In an attempt to have some good television karma come my way, I’m going to suggest two things that I recently watched that I really enjoyed.
The first is the television show Terriers, which some of my favorite TV friends—and I mean not that they are in the tv, but rather that they obsessively watch it like I do—have been suggesting that I try for months. I resisted because I honest to god thought that the show was about dog catchers, like Dog The Bounty Hunter only with small pets. The show got cancelled after a single season, and I think that more than 90% of the reason for that can be attributed to the name (and the marketing around it).
But it’s actually about two really decent dudes—Hank and Britt, the later of whom is played by Rene the Devil on True Blood, who is SUPAFINE—who, admittedly, are private detectives that, in the first episode, rescue a bulldog. But the show is really about their relationship with each other, and how together, they’re trying to mend the lives they ruined—Hank with alcohol, and Britt with crime—by being decent, kind, and good to each other.
By the last episode, I was Friday Night Lights invested in the characters, which made the fact that it was cancelled especially heartbreaking. Give it four episodes before you judge it, though, because the show paces out the character development slowly—and really well.
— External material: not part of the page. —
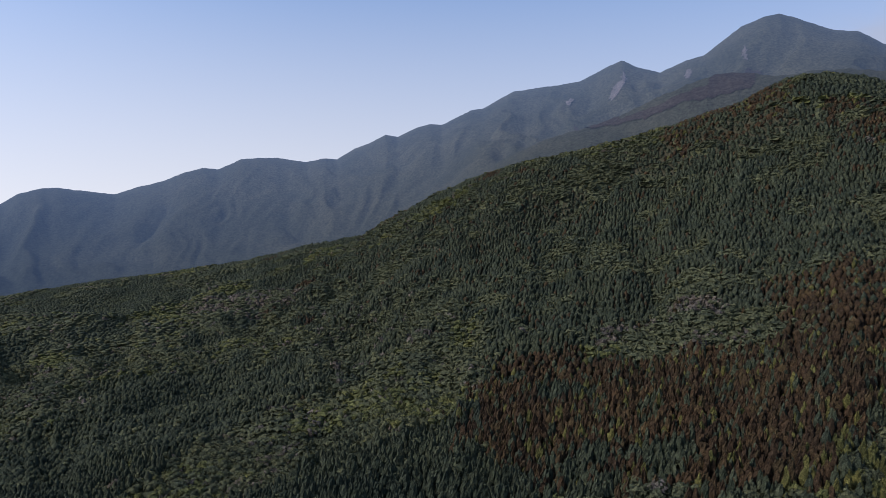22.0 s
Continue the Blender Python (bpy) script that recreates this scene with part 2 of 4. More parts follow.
M_TRACK = grassland("sandy_track", (0.33, 0.27, 0.18), (0.42, 0.34, 0.25), (0.24, 0.2, 0.12), 0.15)
# rock colour plus the blue haze emission
M_ROCK = hazed_land("hazed_rock", (0.07, 0.064, 0.06), (0.15, 0.135, 0.125), HAZE_BLUE, 0.125)
M_PALE_ROCK = grassland("white_rock", (0.34, 0.33, 0.32), (0.45, 0.44, 0.42), (0.12, 0.11, 0.1), 0.12)


def plain(name, col, roughness=0.7, specular=0.3, metal=0.0, wear=0.25):
    m, n, l, b = material(name, roughness, specular)
    b.inputs["Metallic"].default_value = metal
    low = tuple(c * (1 - wear) for c in col)
    l.new(ramp(m, noise_node(m, 1.3, 5.0, 0.65), (0.3, low), (0.7, col)), b.inputs["Base Color"])
    bump(m, b, noise_node(m, 6.0, 3.0), 0.02)
    return m


M_BARK = plain("bark", (0.11, 0.085, 0.065), 0.95, 0.1)
M_WALL = plain("weathered_white_boards", (0.44, 0.42, 0.37), 0.8)
M_ROOF = plain("faded_red_roof", (0.6, 0.24, 0.19), 0.55, 0.4)
M_ROOF_GREY = plain("grey_roof", (0.42, 0.43, 0.45), 0.6)
M_WOOD = plain("grey_timber", (0.26, 0.22, 0.18), 0.85)
M_WHITE = plain("white_sheet", (0.8, 0.8, 0.8), 0.6)
M_BLACK = plain("black_sheet", (0.03, 0.03, 0.03), 0.6)
M_GLASS = plain("dark_window", (0.05, 0.06, 0.07), 0.15, 0.6, 0.0, 0.1)
# grass colour, lifted by the emission that stands for haze
M_FAR_FIELD = hazed_land("hazed_field_grass", (0.04, 0.05, 0.035), (0.11, 0.118, 0.078), HAZE_BLUE, 0.125)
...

The other thing that I would suggest watching is El Bulli: Cooking In Progress, a documentary about Ferran Adrià, the head chef at the eponymous restaurant in Spain. I’ve never eaten there—there is apparently a 2 million person waiting list, or rather, there was, because the restaurant is now closed—but it’s supposed to be one of the best restaurants in the world.
The documentary is interesting because it charts the restaurant over a year. It’s only open for six months in the summer—the rest of the time, Adria is in his laboratory, working with assistants to come up with insane concoctions made out of extraordinary foods—flourescent fish, rare mushrooms, gold leaves, lambs hearts.
The documentary is not a superior work, but it manages to capture some of the dynamics that exist when you have a “great man”—Adria—lording over a huge staff of people, all who desperately aim to please him. It also it incredible to watch how they experiment on food—extracting oils, using nitrogen to cook, sealing toffee in clear plastic ravioli—and extremely exhilarating to watch how it all comes together when the restaurant re-opens. Also, one of the sous chefs—the one with the ear plugs—is totally fucking yum.
At El Bulli, they served 37 courses to a single person within a meal, all of them unique, and although the experience doesn’t sound enjoyable, it’s a monumental spectacle to behold.